**INSTRUCTION:**
For this exercise, write out exactly, and only, the lines running from the line that contains "radians(degrees), 0.01, 5000" through the line that contains "setattr(scene.view_settings, path, value)".

**TASK INPUT:**
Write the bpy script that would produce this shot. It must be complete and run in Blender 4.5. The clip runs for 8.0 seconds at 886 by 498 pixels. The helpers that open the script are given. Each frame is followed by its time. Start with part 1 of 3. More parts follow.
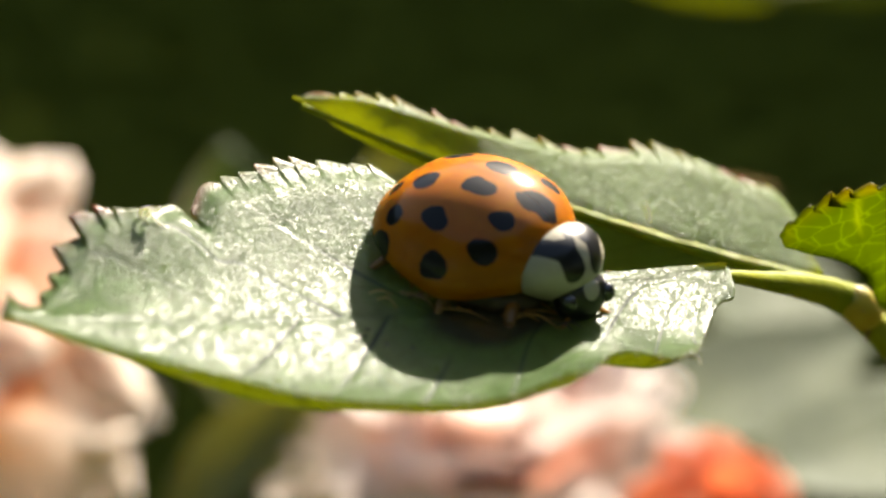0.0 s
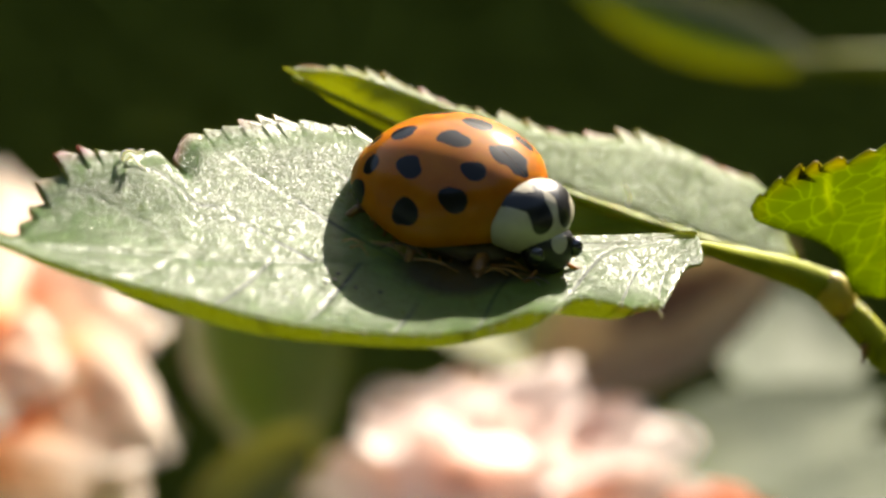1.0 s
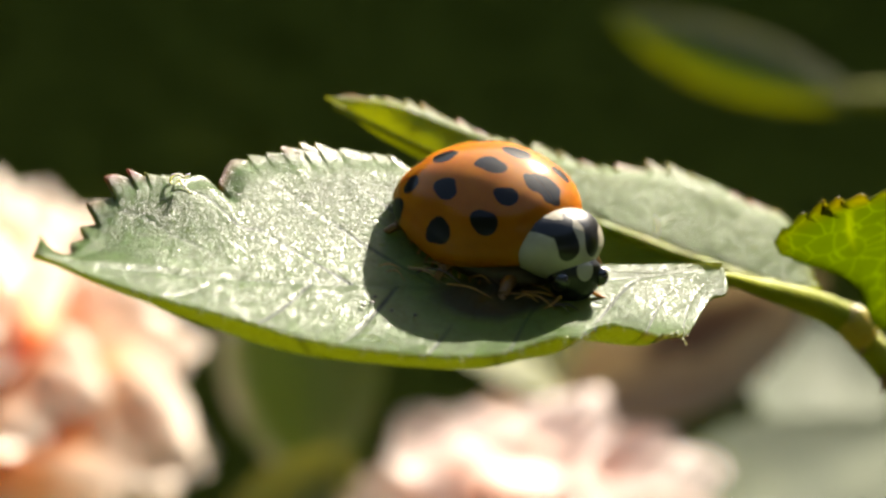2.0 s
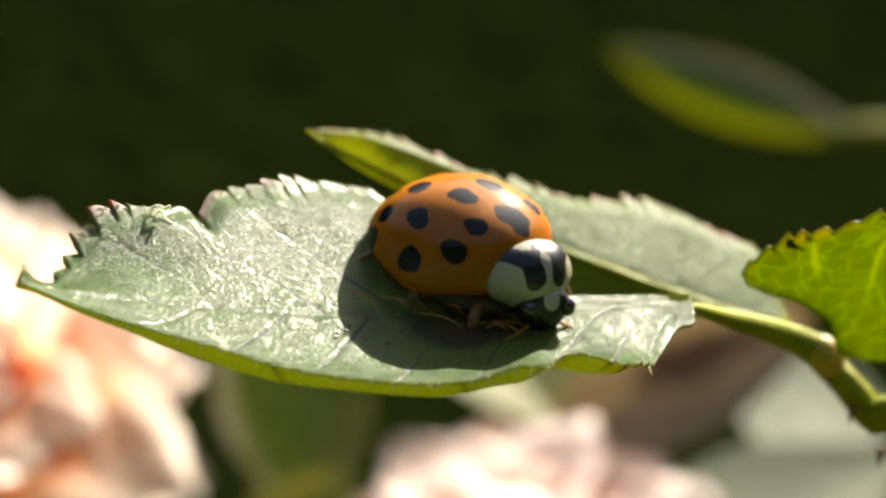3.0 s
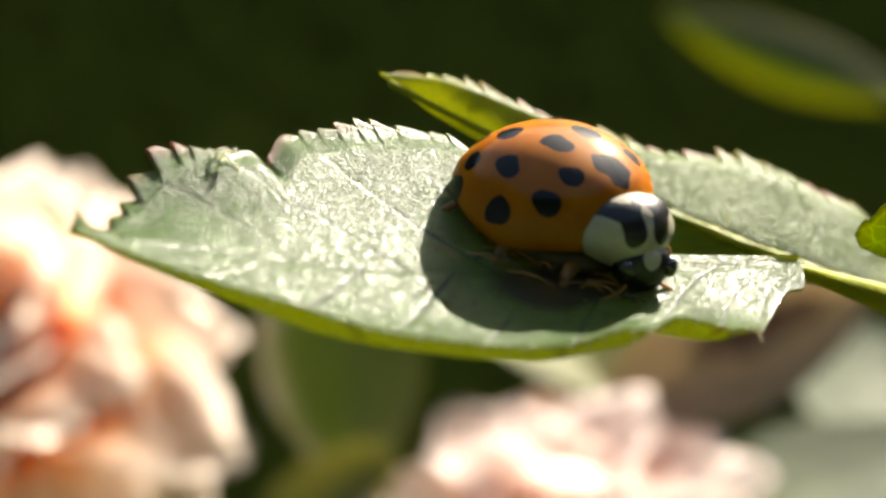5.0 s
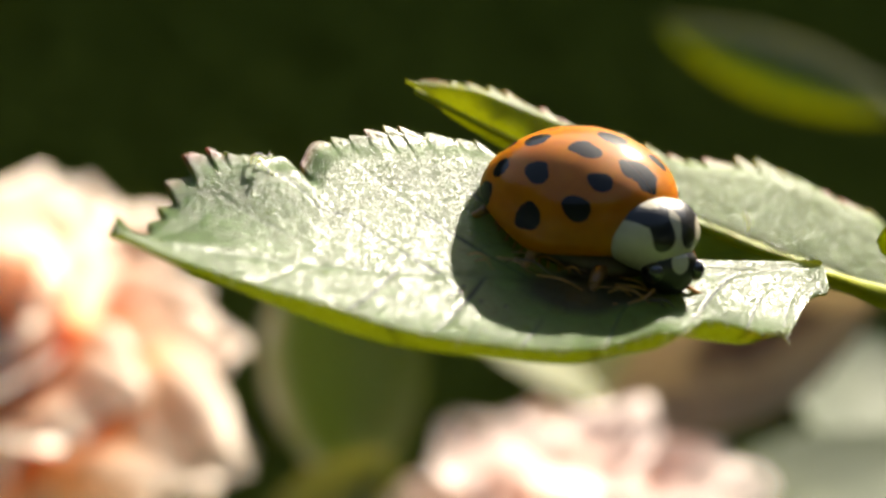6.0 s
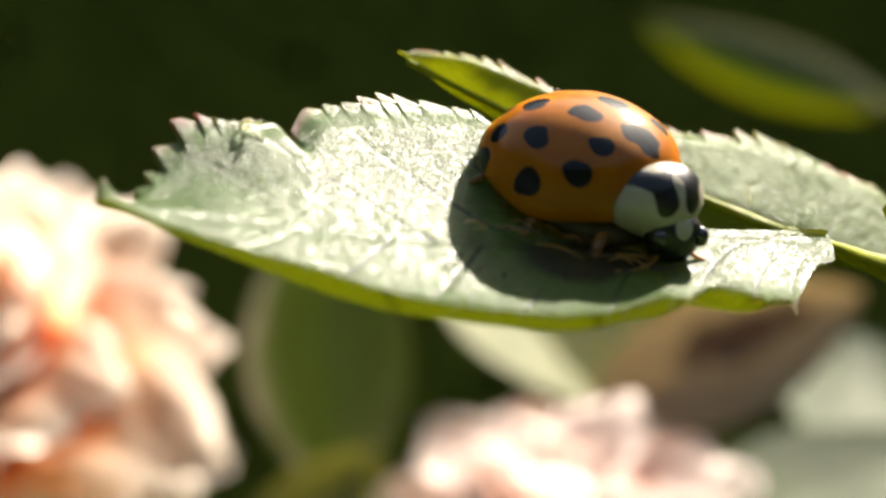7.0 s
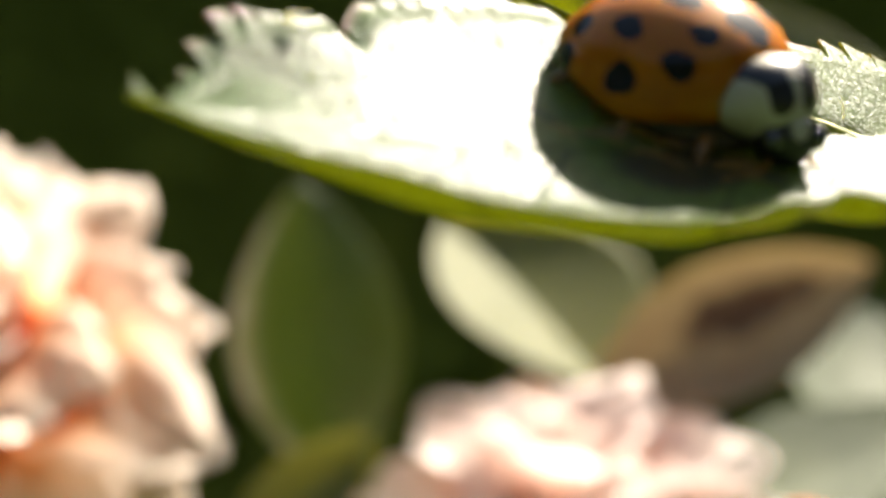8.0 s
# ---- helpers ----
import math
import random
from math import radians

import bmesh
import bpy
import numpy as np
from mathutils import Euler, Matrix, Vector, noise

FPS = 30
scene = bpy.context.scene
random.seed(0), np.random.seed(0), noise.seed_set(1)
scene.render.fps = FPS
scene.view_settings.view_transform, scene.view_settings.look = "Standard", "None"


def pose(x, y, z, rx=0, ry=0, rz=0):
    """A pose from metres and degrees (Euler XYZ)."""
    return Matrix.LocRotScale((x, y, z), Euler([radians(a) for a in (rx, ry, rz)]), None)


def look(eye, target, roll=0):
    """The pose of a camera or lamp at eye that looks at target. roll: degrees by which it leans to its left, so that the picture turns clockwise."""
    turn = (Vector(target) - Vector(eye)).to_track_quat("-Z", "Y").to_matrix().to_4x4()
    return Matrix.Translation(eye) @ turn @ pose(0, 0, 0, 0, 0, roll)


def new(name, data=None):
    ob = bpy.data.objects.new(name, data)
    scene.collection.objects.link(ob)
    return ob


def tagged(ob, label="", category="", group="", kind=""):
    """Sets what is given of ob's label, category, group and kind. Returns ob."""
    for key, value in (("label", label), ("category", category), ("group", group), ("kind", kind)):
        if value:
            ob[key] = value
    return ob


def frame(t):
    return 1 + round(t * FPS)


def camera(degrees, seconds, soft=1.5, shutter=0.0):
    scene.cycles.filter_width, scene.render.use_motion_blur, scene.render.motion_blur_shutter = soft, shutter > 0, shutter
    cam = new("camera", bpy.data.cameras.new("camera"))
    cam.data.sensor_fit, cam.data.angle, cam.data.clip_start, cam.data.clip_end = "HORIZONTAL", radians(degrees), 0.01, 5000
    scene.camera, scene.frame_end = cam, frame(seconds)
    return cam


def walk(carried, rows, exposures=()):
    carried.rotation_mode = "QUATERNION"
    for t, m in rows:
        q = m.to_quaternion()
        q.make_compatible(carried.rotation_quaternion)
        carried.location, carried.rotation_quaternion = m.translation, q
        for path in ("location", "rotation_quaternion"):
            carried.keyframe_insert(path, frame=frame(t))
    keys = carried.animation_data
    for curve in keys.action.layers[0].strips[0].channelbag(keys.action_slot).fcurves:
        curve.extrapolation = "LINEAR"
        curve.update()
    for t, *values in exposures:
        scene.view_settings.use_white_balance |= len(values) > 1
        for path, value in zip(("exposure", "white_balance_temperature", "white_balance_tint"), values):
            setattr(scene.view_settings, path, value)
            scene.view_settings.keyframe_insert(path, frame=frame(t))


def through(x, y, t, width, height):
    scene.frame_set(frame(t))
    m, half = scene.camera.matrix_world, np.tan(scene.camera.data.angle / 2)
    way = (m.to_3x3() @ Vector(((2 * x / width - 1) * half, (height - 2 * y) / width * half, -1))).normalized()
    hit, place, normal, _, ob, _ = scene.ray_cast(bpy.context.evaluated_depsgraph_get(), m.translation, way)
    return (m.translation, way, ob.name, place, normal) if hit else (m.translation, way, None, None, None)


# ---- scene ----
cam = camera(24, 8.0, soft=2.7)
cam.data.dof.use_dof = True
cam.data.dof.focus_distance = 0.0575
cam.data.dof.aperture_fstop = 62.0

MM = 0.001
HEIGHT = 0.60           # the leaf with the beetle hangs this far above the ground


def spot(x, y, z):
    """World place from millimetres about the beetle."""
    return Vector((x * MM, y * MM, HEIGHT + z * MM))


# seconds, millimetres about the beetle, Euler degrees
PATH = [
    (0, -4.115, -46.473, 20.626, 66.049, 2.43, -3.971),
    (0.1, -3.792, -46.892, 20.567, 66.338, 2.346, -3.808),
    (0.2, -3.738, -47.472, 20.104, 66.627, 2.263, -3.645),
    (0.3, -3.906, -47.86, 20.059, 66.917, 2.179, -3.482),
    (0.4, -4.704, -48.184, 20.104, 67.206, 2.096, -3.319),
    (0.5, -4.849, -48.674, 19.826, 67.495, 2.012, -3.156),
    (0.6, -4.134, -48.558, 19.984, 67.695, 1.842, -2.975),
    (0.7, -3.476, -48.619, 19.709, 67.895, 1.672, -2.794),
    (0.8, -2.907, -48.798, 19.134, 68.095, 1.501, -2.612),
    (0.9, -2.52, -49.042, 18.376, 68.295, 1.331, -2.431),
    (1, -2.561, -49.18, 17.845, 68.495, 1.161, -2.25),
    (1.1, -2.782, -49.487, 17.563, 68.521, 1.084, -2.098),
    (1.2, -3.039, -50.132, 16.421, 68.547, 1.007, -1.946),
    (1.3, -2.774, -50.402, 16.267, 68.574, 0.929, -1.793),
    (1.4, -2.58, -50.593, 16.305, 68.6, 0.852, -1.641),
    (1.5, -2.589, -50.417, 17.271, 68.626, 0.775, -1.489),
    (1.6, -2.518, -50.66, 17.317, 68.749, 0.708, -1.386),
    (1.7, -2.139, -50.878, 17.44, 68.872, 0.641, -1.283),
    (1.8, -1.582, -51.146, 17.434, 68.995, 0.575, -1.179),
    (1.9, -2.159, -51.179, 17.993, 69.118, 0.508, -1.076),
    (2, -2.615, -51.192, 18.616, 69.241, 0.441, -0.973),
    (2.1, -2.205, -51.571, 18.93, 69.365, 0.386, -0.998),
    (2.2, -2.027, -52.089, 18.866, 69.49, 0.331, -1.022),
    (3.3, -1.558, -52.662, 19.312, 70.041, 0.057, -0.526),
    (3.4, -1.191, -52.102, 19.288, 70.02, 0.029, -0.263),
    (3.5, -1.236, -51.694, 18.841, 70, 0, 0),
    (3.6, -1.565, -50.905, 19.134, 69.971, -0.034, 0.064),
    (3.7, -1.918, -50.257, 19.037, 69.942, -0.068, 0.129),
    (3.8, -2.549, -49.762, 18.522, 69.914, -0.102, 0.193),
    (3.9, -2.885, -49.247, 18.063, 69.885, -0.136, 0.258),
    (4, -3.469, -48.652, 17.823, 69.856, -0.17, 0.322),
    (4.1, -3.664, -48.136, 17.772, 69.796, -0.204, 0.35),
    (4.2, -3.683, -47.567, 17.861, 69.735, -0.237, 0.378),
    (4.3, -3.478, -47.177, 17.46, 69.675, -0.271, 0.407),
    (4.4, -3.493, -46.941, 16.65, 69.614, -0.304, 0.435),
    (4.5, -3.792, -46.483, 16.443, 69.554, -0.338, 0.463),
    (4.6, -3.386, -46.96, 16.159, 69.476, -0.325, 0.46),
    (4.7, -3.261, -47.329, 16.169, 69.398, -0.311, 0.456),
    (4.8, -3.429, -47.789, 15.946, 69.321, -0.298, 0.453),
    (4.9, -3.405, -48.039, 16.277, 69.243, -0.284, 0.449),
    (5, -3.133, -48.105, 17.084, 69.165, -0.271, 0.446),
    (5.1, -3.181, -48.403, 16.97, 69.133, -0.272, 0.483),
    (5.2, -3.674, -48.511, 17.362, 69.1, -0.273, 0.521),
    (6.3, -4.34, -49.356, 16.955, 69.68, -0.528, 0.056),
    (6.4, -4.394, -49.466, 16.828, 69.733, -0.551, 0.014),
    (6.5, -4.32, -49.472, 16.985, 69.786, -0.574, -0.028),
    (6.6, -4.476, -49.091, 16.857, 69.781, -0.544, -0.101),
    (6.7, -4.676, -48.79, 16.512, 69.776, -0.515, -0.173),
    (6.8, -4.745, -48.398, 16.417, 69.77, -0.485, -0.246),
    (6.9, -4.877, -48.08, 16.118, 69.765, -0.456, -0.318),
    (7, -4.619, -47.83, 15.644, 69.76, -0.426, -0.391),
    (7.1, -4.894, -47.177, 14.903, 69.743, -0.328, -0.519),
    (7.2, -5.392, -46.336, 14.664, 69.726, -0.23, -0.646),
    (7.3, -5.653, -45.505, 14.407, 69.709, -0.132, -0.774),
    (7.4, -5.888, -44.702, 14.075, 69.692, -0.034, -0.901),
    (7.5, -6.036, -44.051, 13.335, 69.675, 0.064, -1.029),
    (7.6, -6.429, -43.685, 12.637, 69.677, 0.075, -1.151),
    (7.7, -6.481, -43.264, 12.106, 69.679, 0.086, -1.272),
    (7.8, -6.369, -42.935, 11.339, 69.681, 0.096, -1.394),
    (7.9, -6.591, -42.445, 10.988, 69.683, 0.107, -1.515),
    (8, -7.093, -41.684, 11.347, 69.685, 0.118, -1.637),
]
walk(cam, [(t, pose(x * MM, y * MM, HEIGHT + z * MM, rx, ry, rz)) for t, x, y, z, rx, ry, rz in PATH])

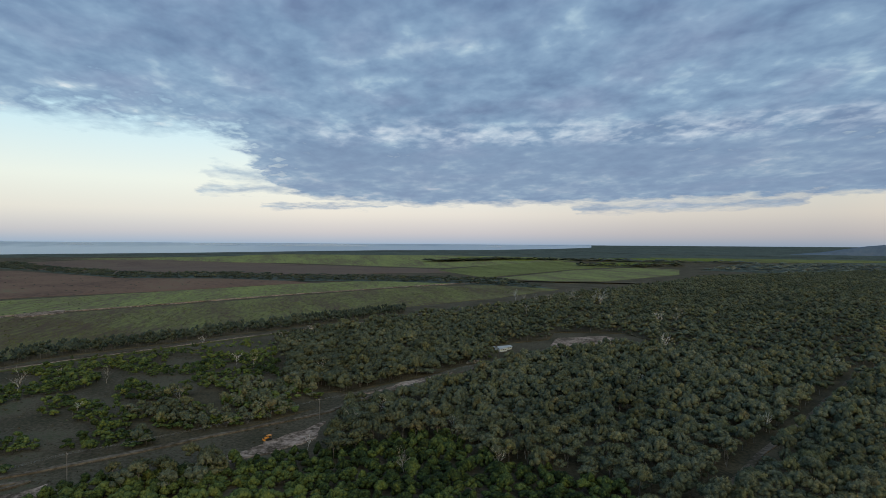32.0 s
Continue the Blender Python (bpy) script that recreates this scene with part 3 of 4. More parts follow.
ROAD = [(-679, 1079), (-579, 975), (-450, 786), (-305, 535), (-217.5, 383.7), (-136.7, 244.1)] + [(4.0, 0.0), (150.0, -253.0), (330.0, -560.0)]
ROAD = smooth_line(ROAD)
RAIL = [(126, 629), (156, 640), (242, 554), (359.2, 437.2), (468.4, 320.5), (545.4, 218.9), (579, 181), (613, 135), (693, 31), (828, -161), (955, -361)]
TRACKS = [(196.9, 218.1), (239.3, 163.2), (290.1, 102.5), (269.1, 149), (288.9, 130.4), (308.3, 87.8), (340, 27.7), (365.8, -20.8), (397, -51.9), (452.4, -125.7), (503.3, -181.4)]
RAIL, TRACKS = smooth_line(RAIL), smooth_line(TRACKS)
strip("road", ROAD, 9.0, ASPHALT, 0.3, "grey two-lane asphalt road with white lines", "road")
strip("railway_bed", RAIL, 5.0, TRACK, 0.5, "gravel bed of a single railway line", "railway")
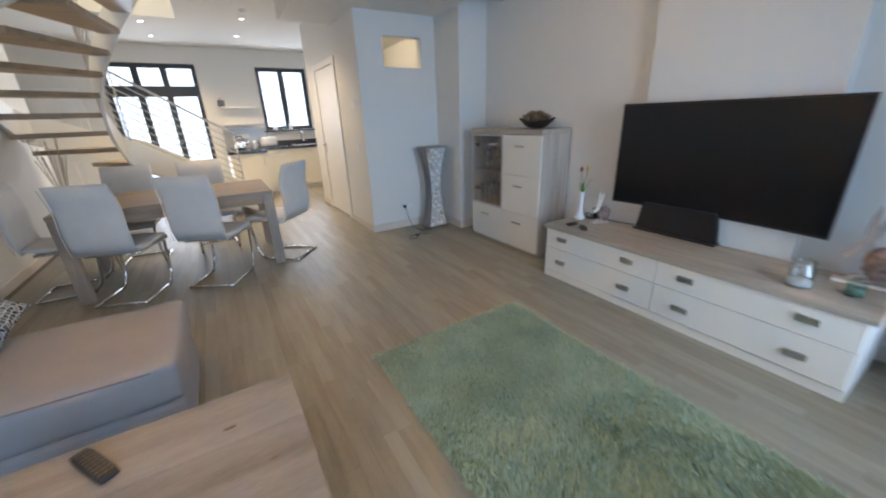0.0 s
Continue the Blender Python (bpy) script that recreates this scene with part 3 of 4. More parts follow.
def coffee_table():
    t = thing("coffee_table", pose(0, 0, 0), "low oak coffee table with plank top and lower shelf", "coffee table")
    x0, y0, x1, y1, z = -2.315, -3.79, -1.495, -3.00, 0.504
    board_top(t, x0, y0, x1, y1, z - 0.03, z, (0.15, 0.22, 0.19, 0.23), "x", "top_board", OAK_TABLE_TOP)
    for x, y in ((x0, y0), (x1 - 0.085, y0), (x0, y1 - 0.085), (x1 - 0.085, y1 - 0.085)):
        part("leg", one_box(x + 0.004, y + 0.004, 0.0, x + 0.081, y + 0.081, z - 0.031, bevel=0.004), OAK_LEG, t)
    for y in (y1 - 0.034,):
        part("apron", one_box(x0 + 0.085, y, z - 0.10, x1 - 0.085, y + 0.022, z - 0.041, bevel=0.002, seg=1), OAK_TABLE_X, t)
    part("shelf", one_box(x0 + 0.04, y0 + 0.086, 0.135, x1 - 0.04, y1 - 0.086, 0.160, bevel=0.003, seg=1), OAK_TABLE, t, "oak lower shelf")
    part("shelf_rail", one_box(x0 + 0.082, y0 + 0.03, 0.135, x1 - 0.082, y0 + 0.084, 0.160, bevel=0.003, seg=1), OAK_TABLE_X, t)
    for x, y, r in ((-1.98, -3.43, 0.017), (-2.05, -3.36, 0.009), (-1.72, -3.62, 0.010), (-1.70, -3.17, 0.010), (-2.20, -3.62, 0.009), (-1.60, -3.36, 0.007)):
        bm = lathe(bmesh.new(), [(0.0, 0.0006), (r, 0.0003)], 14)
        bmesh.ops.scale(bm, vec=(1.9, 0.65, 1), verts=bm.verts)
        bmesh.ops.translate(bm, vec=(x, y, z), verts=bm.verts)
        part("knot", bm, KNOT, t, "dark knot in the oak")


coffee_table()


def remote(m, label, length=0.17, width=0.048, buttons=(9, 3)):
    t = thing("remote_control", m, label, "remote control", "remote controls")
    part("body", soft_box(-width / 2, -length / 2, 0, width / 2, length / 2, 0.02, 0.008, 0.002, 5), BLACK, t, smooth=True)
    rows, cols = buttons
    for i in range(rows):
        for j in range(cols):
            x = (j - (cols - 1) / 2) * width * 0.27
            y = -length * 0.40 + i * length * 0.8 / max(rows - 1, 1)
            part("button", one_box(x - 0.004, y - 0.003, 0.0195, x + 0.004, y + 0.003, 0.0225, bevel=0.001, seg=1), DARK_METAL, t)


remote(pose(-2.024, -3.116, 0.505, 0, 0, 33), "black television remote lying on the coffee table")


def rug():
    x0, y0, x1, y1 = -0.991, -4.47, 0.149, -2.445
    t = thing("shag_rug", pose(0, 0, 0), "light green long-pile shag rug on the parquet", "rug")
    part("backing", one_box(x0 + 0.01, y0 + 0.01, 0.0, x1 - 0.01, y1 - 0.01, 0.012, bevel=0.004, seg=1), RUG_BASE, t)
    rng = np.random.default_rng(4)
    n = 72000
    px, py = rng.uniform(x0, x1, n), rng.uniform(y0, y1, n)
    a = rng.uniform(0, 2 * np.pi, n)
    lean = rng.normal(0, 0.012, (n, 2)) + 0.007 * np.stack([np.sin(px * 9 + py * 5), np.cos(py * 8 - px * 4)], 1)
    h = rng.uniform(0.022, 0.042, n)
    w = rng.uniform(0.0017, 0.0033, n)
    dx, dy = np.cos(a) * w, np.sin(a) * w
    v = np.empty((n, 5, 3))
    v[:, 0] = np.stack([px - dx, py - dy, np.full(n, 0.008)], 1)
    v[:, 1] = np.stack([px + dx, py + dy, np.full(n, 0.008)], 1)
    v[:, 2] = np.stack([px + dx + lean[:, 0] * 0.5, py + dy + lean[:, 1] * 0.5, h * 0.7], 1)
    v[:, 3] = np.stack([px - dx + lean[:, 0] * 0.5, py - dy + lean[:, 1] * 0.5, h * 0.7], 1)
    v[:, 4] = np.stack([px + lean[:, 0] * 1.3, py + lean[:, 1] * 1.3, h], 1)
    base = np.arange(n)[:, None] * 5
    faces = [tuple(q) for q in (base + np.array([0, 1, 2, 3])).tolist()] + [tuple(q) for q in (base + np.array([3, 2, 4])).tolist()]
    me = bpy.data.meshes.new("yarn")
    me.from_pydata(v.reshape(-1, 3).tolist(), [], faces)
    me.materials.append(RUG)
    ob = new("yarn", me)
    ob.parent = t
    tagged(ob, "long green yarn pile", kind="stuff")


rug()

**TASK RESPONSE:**
    cam.data.sensor_fit, cam.data.angle, cam.data.clip_start, cam.data.clip_end = "HORIZONTAL", radians(degrees), 0.01, 5000
    scene.camera, scene.frame_end = cam, frame(seconds)
    return cam


def walk(carried, rows, exposures=()):
    carried.rotation_mode = "QUATERNION"
    for t, m in rows:
        q = m.to_quaternion()
        q.make_compatible(carried.rotation_quaternion)
        carried.location, carried.rotation_quaternion = m.translation, q
        for path in ("location", "rotation_quaternion"):
            carried.keyframe_insert(path, frame=frame(t))
    keys = carried.animation_data
    for curve in keys.action.layers[0].strips[0].channelbag(keys.action_slot).fcurves:
        curve.extrapolation = "LINEAR"
        curve.update()
    for t, *values in exposures:
        scene.view_settings.use_white_balance |= len(values) > 1
        for path, value in zip(("exposure", "white_balance_temperature", "white_balance_tint"), values):
            setattr(scene.view_settings, path, value)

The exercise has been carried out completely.